» **Required work**
Repeat the listing that follows, character for character, minus the pictures.

» **Data block**
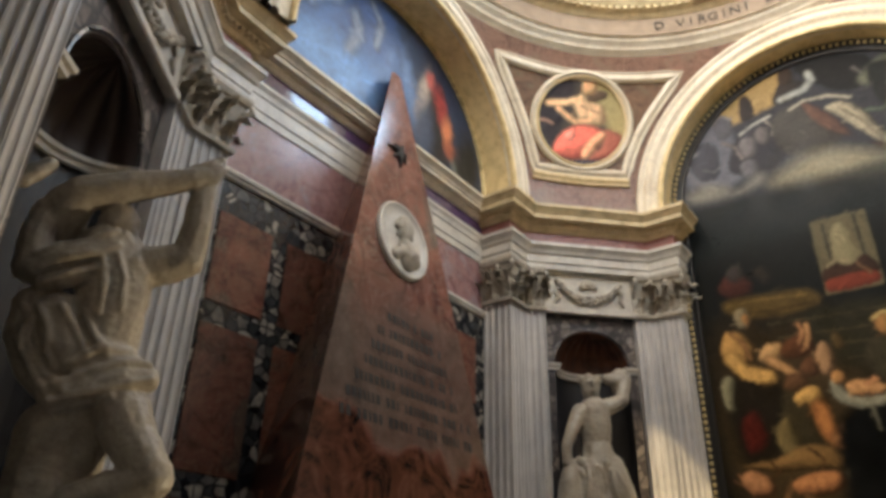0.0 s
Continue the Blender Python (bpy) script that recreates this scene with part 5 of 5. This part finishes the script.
def figure_sw():
    b = Figure()
    b.chain((0.01, 0.10, 3.32, 0.107), (0.02, 0.10, 3.26, 0.089))
    b.chain((0.00, 0.15, 3.35, 0.059), (0.04, 0.15, 3.29, 0.047), (0.07, 0.14, 3.26, 0.035))
    b.chain((0.00, 0.06, 3.22, 0.101), (-0.00, 0.04, 3.15, 0.183), (0.06, 0.05, 2.95, 0.179), (0.08, 0.05, 2.74, 0.169), (0.08, 0.04, 2.56, 0.171))
    b.chain((0.11, 0.08, 3.08, 0.129), (0.13, 0.10, 2.91, 0.115), (0.12, 0.11, 2.73, 0.100))
    b.chain((-0.27, 0.02, 3.28, 0.134), (-0.25, 0.08, 3.34, 0.122), (-0.19, 0.16, 3.41, 0.096), (0.01, 0.20, 3.49, 0.089), (0.19, 0.23, 3.56, 0.073), (0.30, 0.24, 3.61, 0.062))
    b.chain((0.30, 0.24, 3.61, 0.068), (0.39, 0.24, 3.66, 0.056), (0.44, 0.25, 3.71, 0.032))
    b.chain((0.30, 0.24, 3.67, 0.031), (0.38, 0.25, 3.73, 0.028), (0.43, 0.25, 3.78, 0.022))
    b.chain((0.32, 0.24, 3.60, 0.028), (0.41, 0.25, 3.63, 0.022))
    b.chain((0.16, 0.08, 3.10, 0.118), (0.27, 0.10, 3.14, 0.108), (0.37, 0.14, 3.18, 0.096), (0.38, 0.18, 3.37, 0.080), (0.37, 0.20, 3.54, 0.068), (0.38, 0.22, 3.65, 0.053))
    b.chain((-0.46, 0.22, 3.37, 0.041), (-0.42, 0.22, 3.43, 0.048), (-0.37, 0.22, 3.49, 0.043))
    b.chain((-0.32, 0.08, 3.29, 0.086), (-0.34, 0.08, 3.15, 0.084), (-0.32, 0.06, 3.01, 0.100))
    b.chain((-0.30, 0.12, 2.98, 0.055), (-0.20, 0.16, 3.04, 0.061), (-0.09, 0.18, 3.09, 0.056), (0.01, 0.16, 3.17, 0.040))
    b.chain((-0.25, 0.12, 2.91, 0.044), (-0.13, 0.16, 2.95, 0.050), (-0.00, 0.17, 3.02, 0.034))
    b.chain((-0.27, 0.02, 2.82, 0.094), (-0.27, 0.02, 2.68, 0.092), (-0.18, 0.03, 2.52, 0.096), (-0.06, 0.04, 2.43, 0.101))
    b.chain((-0.15, 0.06, 2.78, 0.121), (-0.07, 0.08, 2.61, 0.119), (0.03, 0.08, 2.52, 0.108))
    b.chain((-0.07, 0.10, 2.39, 0.078), (0.05, 0.13, 2.43, 0.085), (0.18, 0.15, 2.49, 0.081), (0.30, 0.14, 2.51, 0.066))
    b.chain((-0.03, 0.12, 2.55, 0.064), (0.11, 0.15, 2.57, 0.065), (0.27, 0.14, 2.56, 0.050))
    b.chain((0.22, 0.10, 2.36, 0.140), (0.29, 0.14, 2.23, 0.122), (0.38, 0.19, 2.09, 0.109), (0.41, 0.20, 2.05, 0.103))
    b.chain((0.40, 0.20, 2.04, 0.103), (0.26, 0.16, 1.99, 0.096), (0.11, 0.10, 1.93, 0.085))
    b.chain((-0.03, -0.04, 2.24, 0.175), (-0.03, -0.06, 2.06, 0.172), (-0.03, -0.07, 1.91, 0.169))
    b.chain((0.07, 0.02, 2.37, 0.135), (0.09, -0.02, 2.20, 0.133), (0.08, -0.04, 2.02, 0.131))
    b.ridge((-0.30, 3.03, 0.022), (-0.21, 3.10, 0.026), (-0.09, 3.15, 0.023), (-0.00, 3.23, 0.018))
    b.ridge((-0.28, 2.96, 0.019), (-0.17, 3.03, 0.023), (-0.03, 3.09, 0.020), (0.03, 3.15, 0.015))
    b.ridge((-0.24, 2.90, 0.019), (-0.13, 2.96, 0.022), (0.00, 3.02, 0.017))
    b.ridge((-0.30, 2.78, 0.021), (-0.25, 2.72, 0.024), (-0.24, 2.61, 0.021), (-0.15, 2.49, 0.024), (-0.04, 2.40, 0.021))
    b.ridge((-0.24, 2.79, 0.019), (-0.17, 2.68, 0.022), (-0.15, 2.57, 0.021), (-0.07, 2.47, 0.019))
    b.ridge((-0.14, 2.79, 0.022), (-0.07, 2.70, 0.025), (0.02, 2.57, 0.022))
    b.ridge((-0.04, 2.79, 0.019), (0.01, 2.69, 0.022), (0.10, 2.59, 0.019))
    b.ridge((-0.29, 2.63, 0.018), (-0.22, 2.53, 0.021), (-0.13, 2.41, 0.021), (-0.08, 2.35, 0.018))
    b.ridge((-0.09, 2.42, 0.021), (0.04, 2.49, 0.024), (0.17, 2.56, 0.025), (0.30, 2.58, 0.020))
    b.ridge((-0.09, 2.35, 0.021), (0.06, 2.40, 0.024), (0.18, 2.45, 0.022), (0.32, 2.50, 0.020))
    b.ridge((-0.05, 2.52, 0.021), (0.06, 2.61, 0.022), (0.20, 2.63, 0.022), (0.29, 2.61, 0.017))
    b.ridge((-0.07, 2.31, 0.018), (0.04, 2.35, 0.021), (0.16, 2.39, 0.019))
    b.ridge((-0.25, 2.75, 0.016), (-0.28, 2.67, 0.019), (-0.26, 2.58, 0.016))
    b.ridge((0.04, 3.09, 0.017), (0.09, 2.98, 0.017), (0.11, 2.82, 0.017))
    b.ridge((-0.03, 3.07, 0.014), (0.01, 2.93, 0.017), (0.02, 2.78, 0.014))
    b.chain((-0.25, -0.05, 1.45, 0.2), (0.2, -0.05, 1.45, 0.2))
    b.chain((0.0, -0.05, 1.5, 0.16), (0.0, -0.05, 2.0, 0.16))
    b.finish("sw_turned", "pale marble statue in loose drapery stretching out its arms", None, 0.009)


figure_nw()
figure_ne()
figure_se()
figure_sw()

» **Complete answer**
0.0 s
Continue the Blender Python (bpy) script that recreates this scene with part 5 of 5. This part finishes the script.
def figure_sw():
    b = Figure()
    b.chain((0.01, 0.10, 3.32, 0.107), (0.02, 0.10, 3.26, 0.089))
    b.chain((0.00, 0.15, 3.35, 0.059), (0.04, 0.15, 3.29, 0.047), (0.07, 0.14, 3.26, 0.035))
    b.chain((0.00, 0.06, 3.22, 0.101), (-0.00, 0.04, 3.15, 0.183), (0.06, 0.05, 2.95, 0.179), (0.08, 0.05, 2.74, 0.169), (0.08, 0.04, 2.56, 0.171))
    b.chain((0.11, 0.08, 3.08, 0.129), (0.13, 0.10, 2.91, 0.115), (0.12, 0.11, 2.73, 0.100))
    b.chain((-0.27, 0.02, 3.28, 0.134), (-0.25, 0.08, 3.34, 0.122), (-0.19, 0.16, 3.41, 0.096), (0.01, 0.20, 3.49, 0.089), (0.19, 0.23, 3.56, 0.073), (0.30, 0.24, 3.61, 0.062))
    b.chain((0.30, 0.24, 3.61, 0.068), (0.39, 0.24, 3.66, 0.056), (0.44, 0.25, 3.71, 0.032))
    b.chain((0.30, 0.24, 3.67, 0.031), (0.38, 0.25, 3.73, 0.028), (0.43, 0.25, 3.78, 0.022))
    b.chain((0.32, 0.24, 3.60, 0.028), (0.41, 0.25, 3.63, 0.022))
    b.chain((0.16, 0.08, 3.10, 0.118), (0.27, 0.10, 3.14, 0.108), (0.37, 0.14, 3.18, 0.096), (0.38, 0.18, 3.37, 0.080), (0.37, 0.20, 3.54, 0.068), (0.38, 0.22, 3.65, 0.053))
    b.chain((-0.46, 0.22, 3.37, 0.041), (-0.42, 0.22, 3.43, 0.048), (-0.37, 0.22, 3.49, 0.043))
    b.chain((-0.32, 0.08, 3.29, 0.086), (-0.34, 0.08, 3.15, 0.084), (-0.32, 0.06, 3.01, 0.100))
    b.chain((-0.30, 0.12, 2.98, 0.055), (-0.20, 0.16, 3.04, 0.061), (-0.09, 0.18, 3.09, 0.056), (0.01, 0.16, 3.17, 0.040))
    b.chain((-0.25, 0.12, 2.91, 0.044), (-0.13, 0.16, 2.95, 0.050), (-0.00, 0.17, 3.02, 0.034))
    b.chain((-0.27, 0.02, 2.82, 0.094), (-0.27, 0.02, 2.68, 0.092), (-0.18, 0.03, 2.52, 0.096), (-0.06, 0.04, 2.43, 0.101))
    b.chain((-0.15, 0.06, 2.78, 0.121), (-0.07, 0.08, 2.61, 0.119), (0.03, 0.08, 2.52, 0.108))
    b.chain((-0.07, 0.10, 2.39, 0.078), (0.05, 0.13, 2.43, 0.085), (0.18, 0.15, 2.49, 0.081), (0.30, 0.14, 2.51, 0.066))
    b.chain((-0.03, 0.12, 2.55, 0.064), (0.11, 0.15, 2.57, 0.065), (0.27, 0.14, 2.56, 0.050))
    b.chain((0.22, 0.10, 2.36, 0.140), (0.29, 0.14, 2.23, 0.122), (0.38, 0.19, 2.09, 0.109), (0.41, 0.20, 2.05, 0.103))
    b.chain((0.40, 0.20, 2.04, 0.103), (0.26, 0.16, 1.99, 0.096), (0.11, 0.10, 1.93, 0.085))
    b.chain((-0.03, -0.04, 2.24, 0.175), (-0.03, -0.06, 2.06, 0.172), (-0.03, -0.07, 1.91, 0.169))
    b.chain((0.07, 0.02, 2.37, 0.135), (0.09, -0.02, 2.20, 0.133), (0.08, -0.04, 2.02, 0.131))
    b.ridge((-0.30, 3.03, 0.022), (-0.21, 3.10, 0.026), (-0.09, 3.15, 0.023), (-0.00, 3.23, 0.018))
    b.ridge((-0.28, 2.96, 0.019), (-0.17, 3.03, 0.023), (-0.03, 3.09, 0.020), (0.03, 3.15, 0.015))
    b.ridge((-0.24, 2.90, 0.019), (-0.13, 2.96, 0.022), (0.00, 3.02, 0.017))
    b.ridge((-0.30, 2.78, 0.021), (-0.25, 2.72, 0.024), (-0.24, 2.61, 0.021), (-0.15, 2.49, 0.024), (-0.04, 2.40, 0.021))
    b.ridge((-0.24, 2.79, 0.019), (-0.17, 2.68, 0.022), (-0.15, 2.57, 0.021), (-0.07, 2.47, 0.019))
    b.ridge((-0.14, 2.79, 0.022), (-0.07, 2.70, 0.025), (0.02, 2.57, 0.022))
    b.ridge((-0.04, 2.79, 0.019), (0.01, 2.69, 0.022), (0.10, 2.59, 0.019))
    b.ridge((-0.29, 2.63, 0.018), (-0.22, 2.53, 0.021), (-0.13, 2.41, 0.021), (-0.08, 2.35, 0.018))
    b.ridge((-0.09, 2.42, 0.021), (0.04, 2.49, 0.024), (0.17, 2.56, 0.025), (0.30, 2.58, 0.020))
    b.ridge((-0.09, 2.35, 0.021), (0.06, 2.40, 0.024), (0.18, 2.45, 0.022), (0.32, 2.50, 0.020))
    b.ridge((-0.05, 2.52, 0.021), (0.06, 2.61, 0.022), (0.20, 2.63, 0.022), (0.29, 2.61, 0.017))
    b.ridge((-0.07, 2.31, 0.018), (0.04, 2.35, 0.021), (0.16, 2.39, 0.019))
    b.ridge((-0.25, 2.75, 0.016), (-0.28, 2.67, 0.019), (-0.26, 2.58, 0.016))
    b.ridge((0.04, 3.09, 0.017), (0.09, 2.98, 0.017), (0.11, 2.82, 0.017))
    b.ridge((-0.03, 3.07, 0.014), (0.01, 2.93, 0.017), (0.02, 2.78, 0.014))
    b.chain((-0.25, -0.05, 1.45, 0.2), (0.2, -0.05, 1.45, 0.2))
    b.chain((0.0, -0.05, 1.5, 0.16), (0.0, -0.05, 2.0, 0.16))
    b.finish("sw_turned", "pale marble statue in loose drapery stretching out its arms", None, 0.009)


figure_nw()
figure_ne()
figure_se()
figure_sw()